Efforts to save Russian probe Phobos Grunt ceased!

Russia's space probe that was headed for one of Mars' moons named Phobos Grunt malfunctioned on November 8 shortly after launch. The problem was with one of the probe's engine thrusters. This caused it to be stuck in Earths orbit since then. 

Last week, a signal from Phobos-Grunt was picked up by an European tracking station in Australia and since then the European Space Agency has been trying to help Russia in salvaging the lost probe.

Now, the probe wont be able to reach Mars at all, because the window of opportunity which requires the Earth and the Red Planet to be aligned in a specific way is gone, but that doesn't mean that we can just leave a $165 million piece of metal floating in our orbit. While the ESA had been sending the probe signals to boost its atmosphere, no response was given.

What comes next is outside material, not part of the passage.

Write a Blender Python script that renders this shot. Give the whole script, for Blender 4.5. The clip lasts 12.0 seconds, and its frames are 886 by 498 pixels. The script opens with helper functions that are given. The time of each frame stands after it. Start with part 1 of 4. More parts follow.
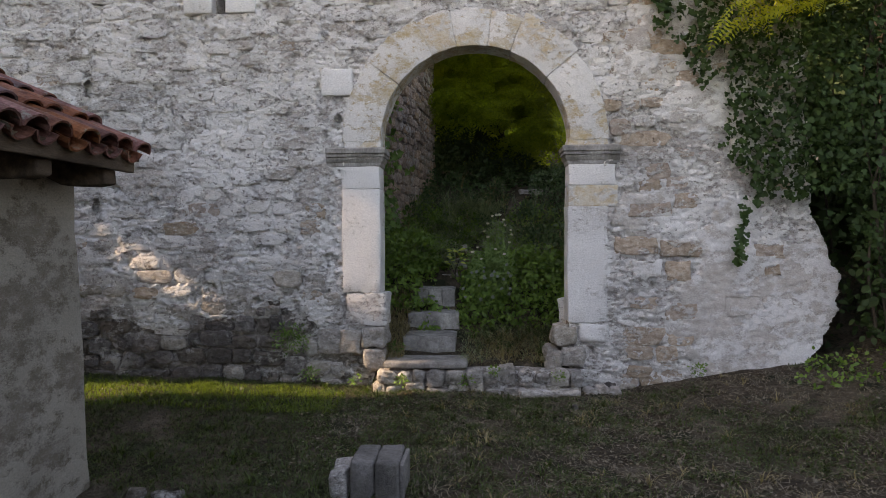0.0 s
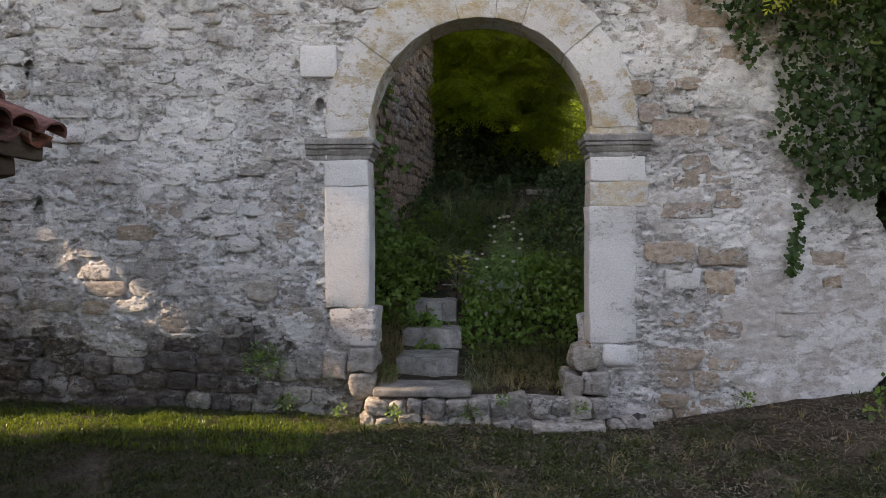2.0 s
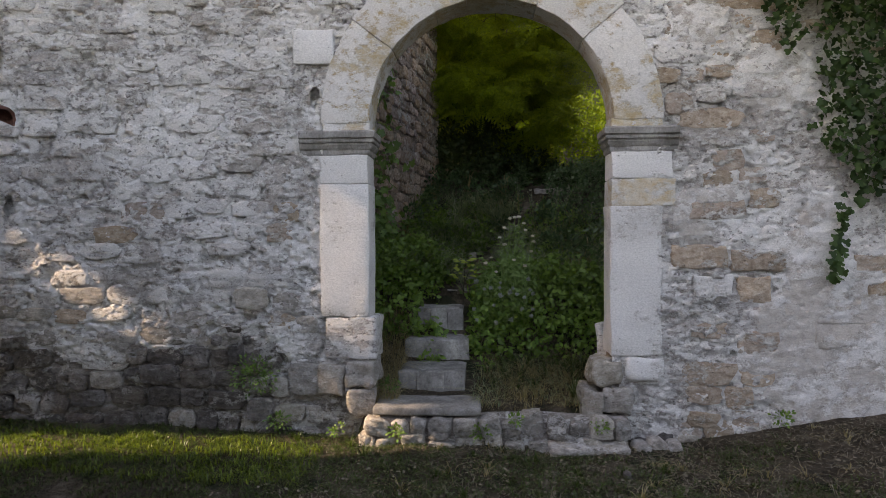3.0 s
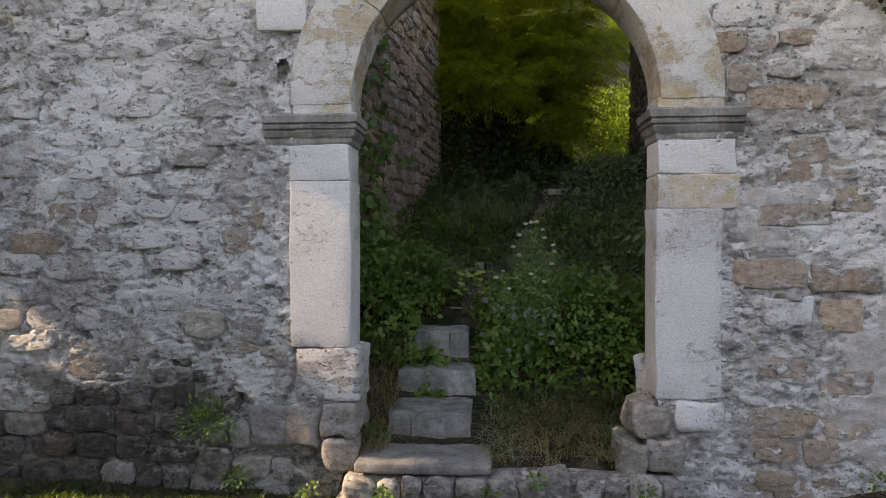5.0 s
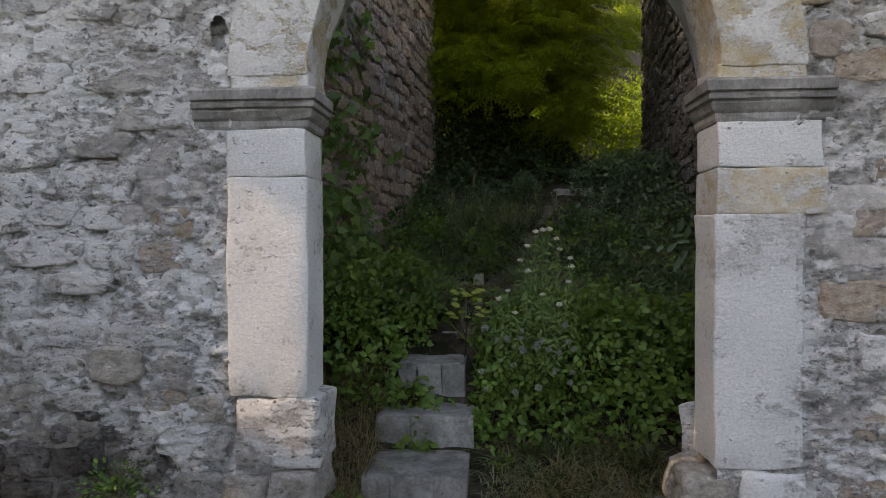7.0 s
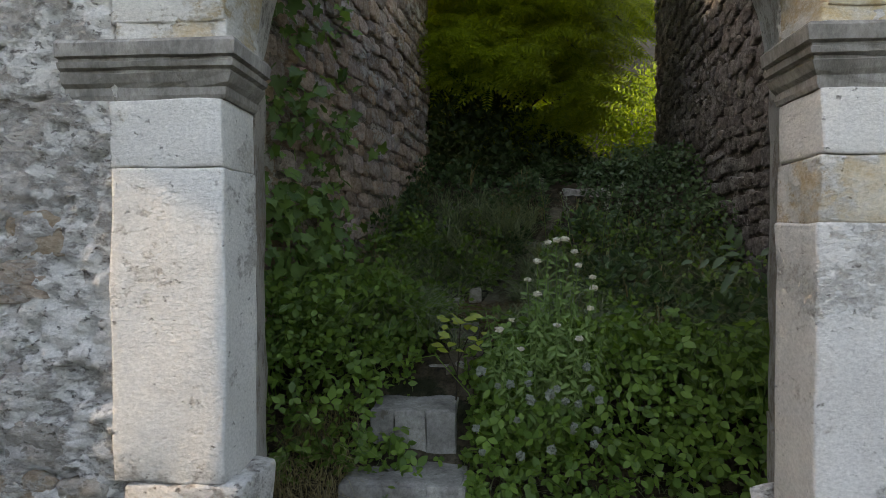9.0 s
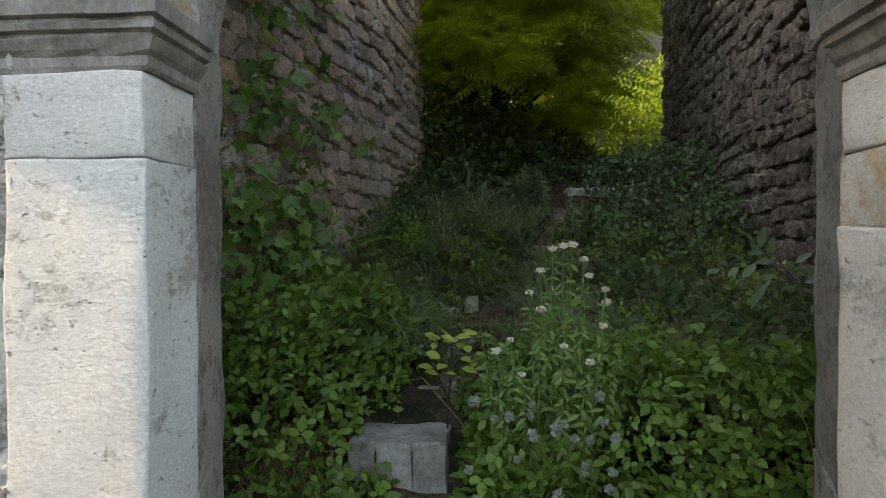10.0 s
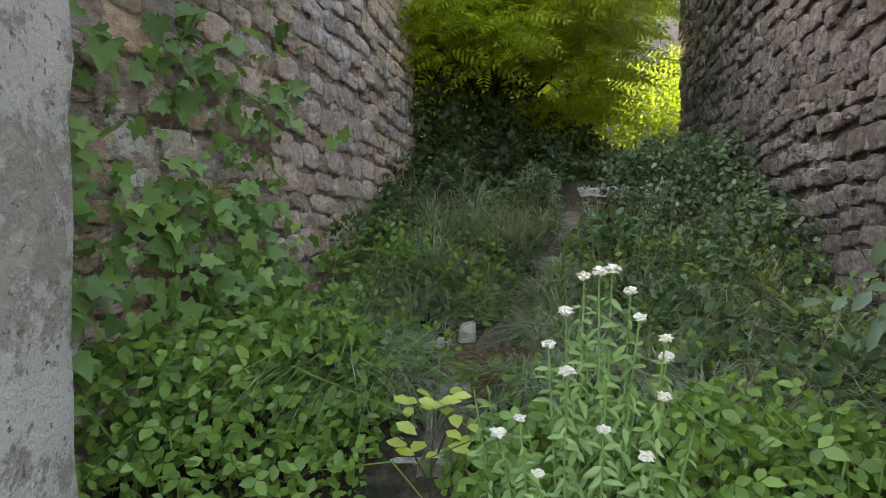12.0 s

Today, the ESA stated that in an agreement with the probe's mission managers, the ESA will stop trying to contact the probe. Now, the ESA stated that all efforts have not been lost and that if conditions seem to change they will offer their full support once again. What seems to be extremely interesting is that since 1960, Russia has launched 18 spacecrafts towards Mars, and Phobos Grunt was supposed to be the 19th one. Out of all those missions, none have been 100% successful. Definitely something the Russians should look into in my opinion.